■ WRITTEN PROBLEM:
Find the lines containing the word "None" and copy every one of them.

■ DATA SHOWN:
....

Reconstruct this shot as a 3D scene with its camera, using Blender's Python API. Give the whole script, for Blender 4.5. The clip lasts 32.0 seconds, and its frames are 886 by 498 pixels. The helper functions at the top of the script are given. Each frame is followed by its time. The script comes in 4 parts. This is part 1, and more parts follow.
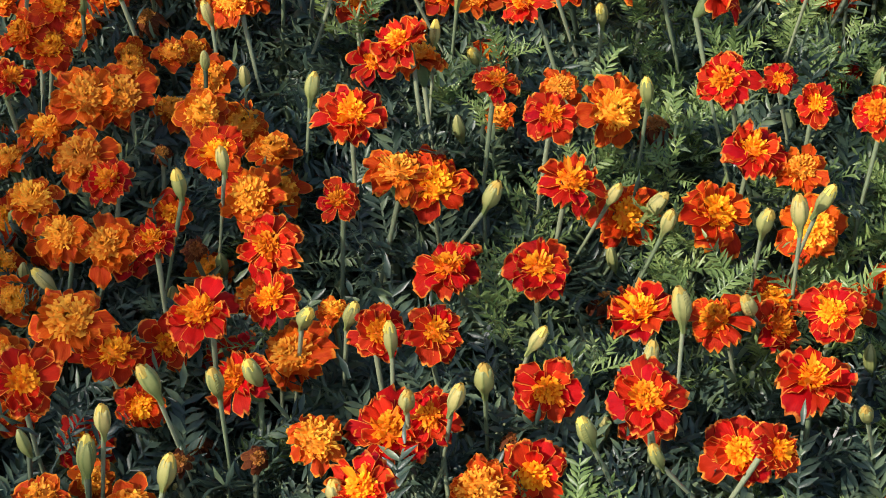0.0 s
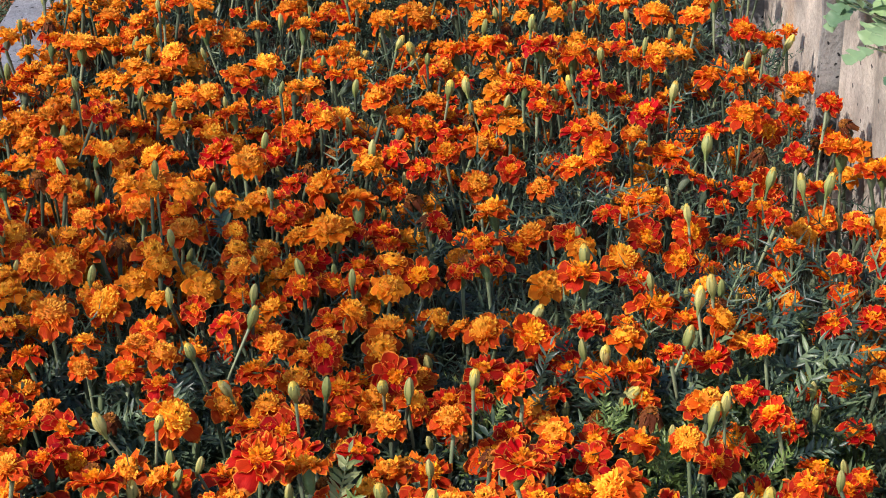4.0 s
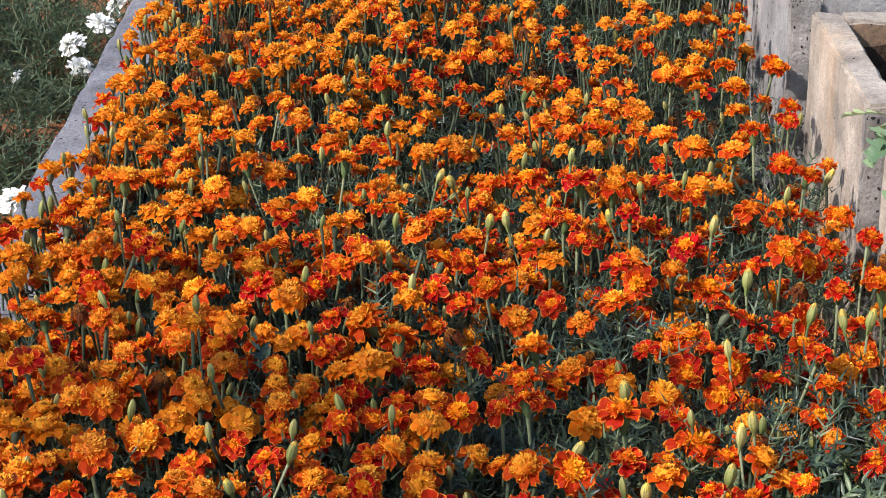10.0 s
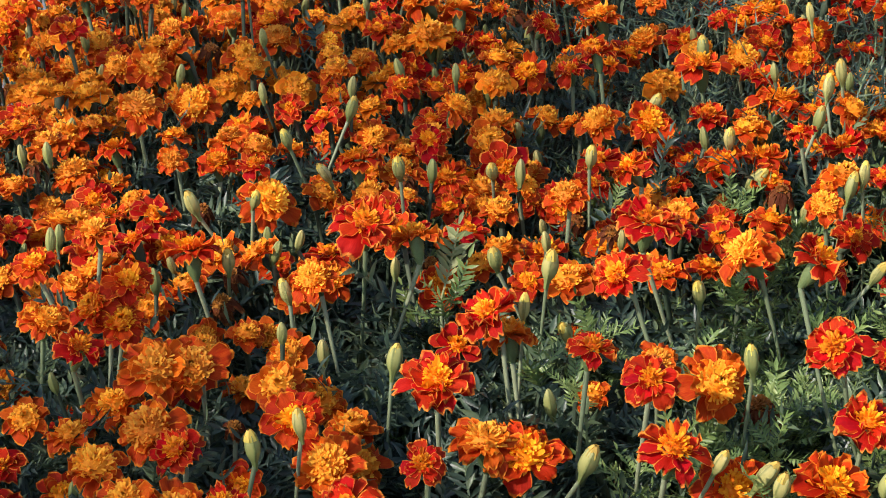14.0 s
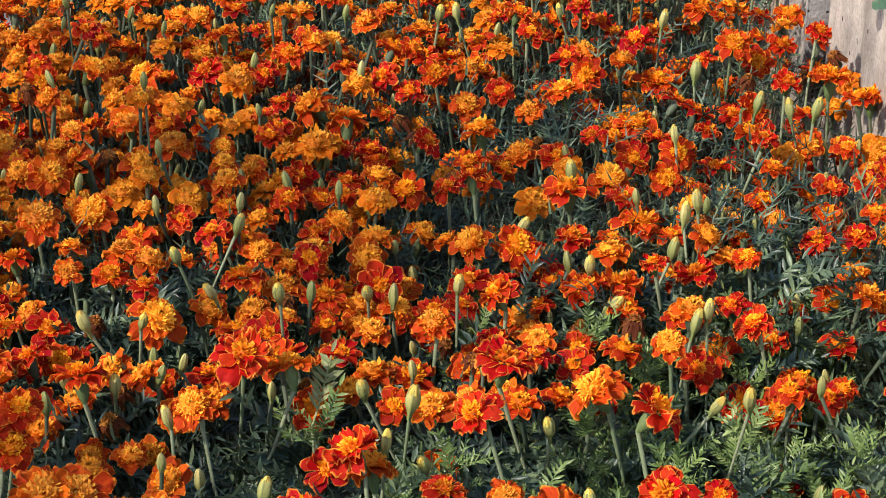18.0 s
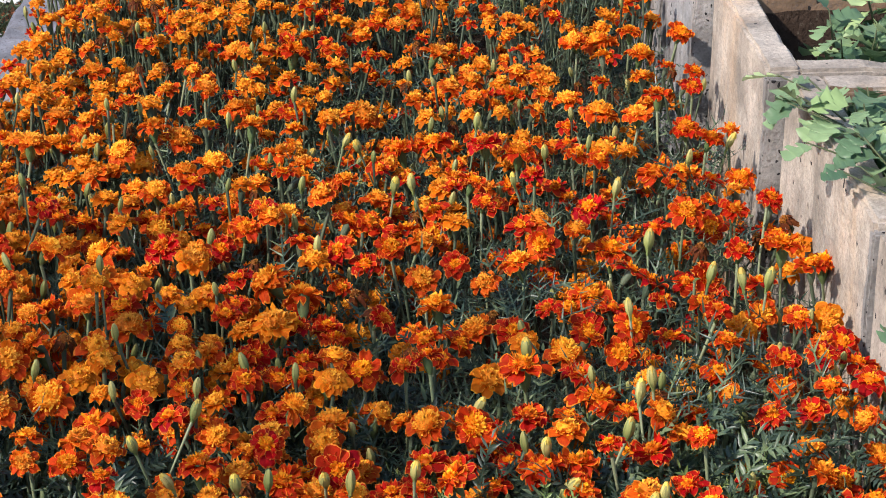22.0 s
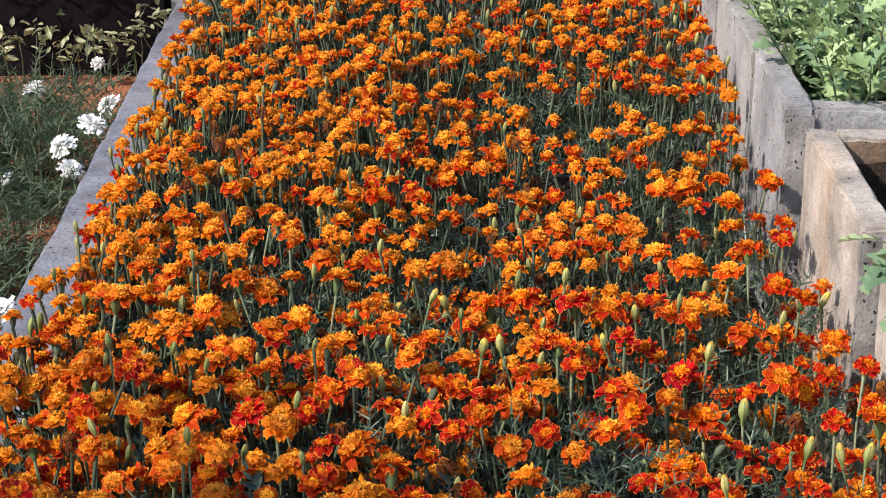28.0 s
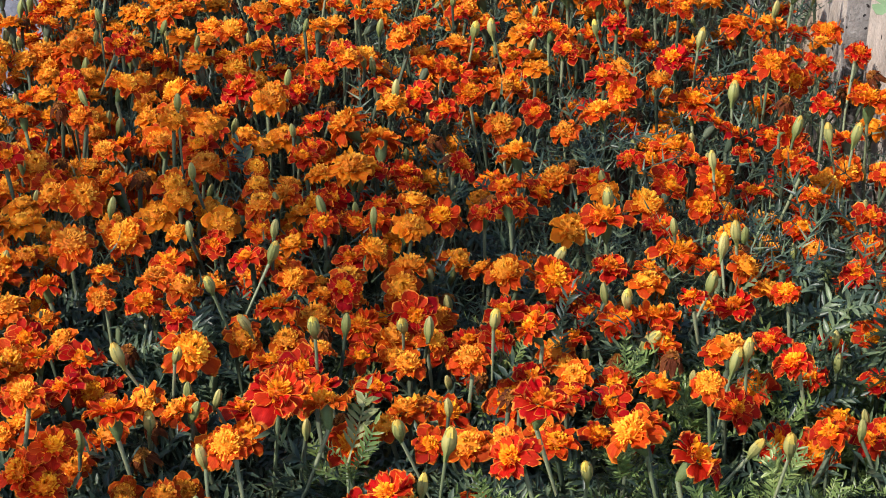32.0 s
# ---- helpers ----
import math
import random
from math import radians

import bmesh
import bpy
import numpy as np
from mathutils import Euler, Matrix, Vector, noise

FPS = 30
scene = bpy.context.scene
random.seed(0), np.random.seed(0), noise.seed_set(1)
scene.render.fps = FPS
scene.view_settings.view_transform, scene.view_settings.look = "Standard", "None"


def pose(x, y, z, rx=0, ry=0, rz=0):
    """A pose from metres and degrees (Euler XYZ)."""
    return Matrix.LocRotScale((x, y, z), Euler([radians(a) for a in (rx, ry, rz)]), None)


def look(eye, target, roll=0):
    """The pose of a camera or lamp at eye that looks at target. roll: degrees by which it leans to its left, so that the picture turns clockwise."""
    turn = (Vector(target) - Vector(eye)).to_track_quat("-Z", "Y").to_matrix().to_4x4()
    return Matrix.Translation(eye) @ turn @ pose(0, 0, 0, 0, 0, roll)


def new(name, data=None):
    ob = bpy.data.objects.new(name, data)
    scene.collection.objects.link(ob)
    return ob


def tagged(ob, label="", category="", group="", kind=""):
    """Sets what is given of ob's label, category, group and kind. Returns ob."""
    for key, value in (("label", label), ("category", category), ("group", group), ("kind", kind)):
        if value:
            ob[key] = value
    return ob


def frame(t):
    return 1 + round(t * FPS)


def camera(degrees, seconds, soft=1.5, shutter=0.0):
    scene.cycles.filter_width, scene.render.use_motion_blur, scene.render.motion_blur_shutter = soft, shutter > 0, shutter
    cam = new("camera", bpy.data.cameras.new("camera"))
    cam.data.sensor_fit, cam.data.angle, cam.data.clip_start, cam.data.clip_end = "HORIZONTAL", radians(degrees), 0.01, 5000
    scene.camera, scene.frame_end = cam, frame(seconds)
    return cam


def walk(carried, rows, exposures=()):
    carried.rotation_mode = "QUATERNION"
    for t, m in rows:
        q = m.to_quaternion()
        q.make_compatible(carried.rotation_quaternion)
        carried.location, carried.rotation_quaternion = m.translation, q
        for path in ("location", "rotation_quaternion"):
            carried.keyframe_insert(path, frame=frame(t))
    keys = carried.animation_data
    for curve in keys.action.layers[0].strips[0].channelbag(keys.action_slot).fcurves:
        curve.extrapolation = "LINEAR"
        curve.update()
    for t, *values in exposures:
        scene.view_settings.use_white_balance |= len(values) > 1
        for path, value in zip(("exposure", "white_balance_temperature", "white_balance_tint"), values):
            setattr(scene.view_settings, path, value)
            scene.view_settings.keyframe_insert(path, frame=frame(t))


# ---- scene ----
cam = camera(25.0, 32.0, 1.0)
PATH = [
    (0, (0.0347, -0.0089, 1.1816), (0.0344, 1.5489, -0.0726), -1.15),
    (0.5, (0.0371, -0.0113, 1.1830), (0.0299, 1.5652, -0.0477), -1.17),
    (1, (0.0330, -0.0104, 1.1862), (0.0309, 1.5867, -0.0177), -0.60),
    (1.5, (0.0366, -0.0050, 1.1995), (0.0395, 1.6225, 0.0370), -0.28),
    (2, (0.0431, 0.0011, 1.2129), (0.0505, 1.6651, 0.1033), -0.25),
    (2.5, (0.0492, -0.0019, 1.2277), (0.0584, 1.6990, 0.1756), -0.43),
    (3, (0.0509, -0.0045, 1.2396), (0.0607, 1.7299, 0.2439), -0.55),
    (3.5, (0.0511, -0.0114, 1.2485), (0.0610, 1.7537, 0.3081), -0.49),
    (5.5, (0.0400, -0.0211, 1.3094), (0.0914, 1.8425, 0.5851), 0.46),
    (6, (0.0387, -0.0215, 1.3155), (0.0844, 1.8655, 0.6544), 0.57),
    (6.5, (0.0401, -0.0265, 1.3229), (0.0736, 1.8786, 0.7151), 0.46),
    (7, (0.0412, -0.0294, 1.3302), (0.0654, 1.8865, 0.7566), 0.22),
    (7.5, (0.0408, -0.0282, 1.3262), (0.0597, 1.8889, 0.7567), 0.11),
    (8, (0.0400, -0.0279, 1.3201), (0.0490, 1.8799, 0.7200), -0.02),
    (8.5, (0.0414, -0.0206, 1.3090), (0.0396, 1.8720, 0.6624), -0.20),
    (9, (0.0417, -0.0162, 1.2971), (0.0325, 1.8600, 0.6046), -0.28),
    (9.5, (0.0443, -0.0150, 1.2841), (0.0298, 1.8451, 0.5494), -0.37),
    (10, (0.0488, -0.0128, 1.2737), (0.0287, 1.8309, 0.4989), -0.59),
    (10.5, (0.0488, -0.0082, 1.2643), (0.0242, 1.8203, 0.4542), -0.62),
    (11, (0.0499, -0.0056, 1.2488), (0.0197, 1.8126, 0.4163), -0.55),
    (11.5, (0.0456, -0.0050, 1.2349), (0.0164, 1.8071, 0.3890), -0.64),
    (12, (0.0421, -0.0055, 1.2100), (0.0134, 1.8050, 0.3607), -0.73),
    (12.5, (0.0360, -0.0039, 1.1651), (0.0028, 1.8048, 0.3122), -0.65),
    (13, (0.0290, 0.0008, 1.1122), (-0.0133, 1.8053, 0.2507), -0.73),
    (13.5, (0.0216, 0.0043, 1.0668), (-0.0281, 1.8015, 0.1907), -1.10),
    (14, (0.0130, 0.0055, 1.0363), (-0.0426, 1.7932, 0.1415), -1.72),
    (14.5, (0.0133, 0.0005, 1.0128), (-0.0546, 1.7772, 0.0971), -2.33),
    (16.5, (0.0415, -0.0455, 1.1313), (0.0244, 1.7034, 0.1612), -0.18),
    (17, (0.0416, -0.0509, 1.1572), (0.0490, 1.7060, 0.2015), 0.25),
    (17.5, (0.0527, -0.0525, 1.1805), (0.0724, 1.7157, 0.2461), 0.48),
    (18, (0.0557, -0.0528, 1.2013), (0.0815, 1.7306, 0.2965), 0.70),
    (18.5, (0.0533, -0.0545, 1.2129), (0.0810, 1.7423, 0.3351), 0.55),
    (19, (0.0552, -0.0515, 1.2286), (0.0835, 1.7518, 0.3644), 0.56),
    (19.5, (0.0532, -0.0449, 1.2342), (0.0849, 1.7610, 0.3753), 0.50),
    (20, (0.0552, -0.0391, 1.2354), (0.0933, 1.7684, 0.3802), 0.12),
    (20.5, (0.0625, -0.0294, 1.2433), (0.1131, 1.7831, 0.3993), -0.03),
    (21, (0.0704, -0.0247, 1.2480), (0.1305, 1.7971, 0.4250), -0.03),
    (21.5, (0.0710, -0.0299, 1.2522), (0.1338, 1.7991, 0.4455), -0.03),
    (22, (0.0659, -0.0367, 1.2592), (0.1265, 1.7982, 0.4659), 0.15),
    (22.5, (0.0594, -0.0406, 1.2765), (0.1127, 1.8041, 0.5054), 0.44),
    (23, (0.0552, -0.0416, 1.2968), (0.0980, 1.8192, 0.5651), 0.52),
    (23.5, (0.0568, -0.0434, 1.3151), (0.0889, 1.8333, 0.6244), 0.45),
    (24, (0.0595, -0.0449, 1.3329), (0.0837, 1.8416, 0.6691), 0.17),
    (24.5, (0.0578, -0.0463, 1.3397), (0.0799, 1.8489, 0.7013), -0.24),
    (25, (0.0541, -0.0471, 1.3451), (0.0726, 1.8552, 0.7277), -0.40),
    (25.5, (0.0479, -0.0438, 1.3476), (0.0629, 1.8652, 0.7512), -0.35),
    (27.5, (0.0406, 0.0285, 1.3342), (0.0290, 1.9158, 0.6725), 0.16),
    (28, (0.0393, 0.0296, 1.3267), (0.0333, 1.9001, 0.6186), -0.03),
    (28.5, (0.0491, 0.0255, 1.3181), (0.0552, 1.8776, 0.5631), 0.15),
    (29, (0.0468, 0.0235, 1.3129), (0.0649, 1.8605, 0.5222), 0.31),
    (29.5, (0.0428, 0.0183, 1.2944), (0.0644, 1.8475, 0.4862), 0.68),
    (30, (0.0387, 0.0137, 1.2746), (0.0658, 1.8384, 0.4562), 0.82),
    (30.5, (0.0427, 0.0042, 1.2679), (0.0766, 1.8209, 0.4323), 1.11),
    (31, (0.0488, -0.0025, 1.2629), (0.0732, 1.7998, 0.3963), 0.82),
    (31.5, (0.0439, -0.0070, 1.2523), (0.0586, 1.7795, 0.3532), 0.96),
    (32, (0.0415, -0.0111, 1.2428), (0.0458, 1.7602, 0.3140), 0.92),
]
walk(cam, [(t, look(eye, target, roll)) for t, eye, target, roll in PATH])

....

■ EXERCISE RESPONSE:
scene.view_settings.view_transform, scene.view_settings.look = "Standard", "None"
    return Matrix.LocRotScale((x, y, z), Euler([radians(a) for a in (rx, ry, rz)]), None)
def new(name, data=None):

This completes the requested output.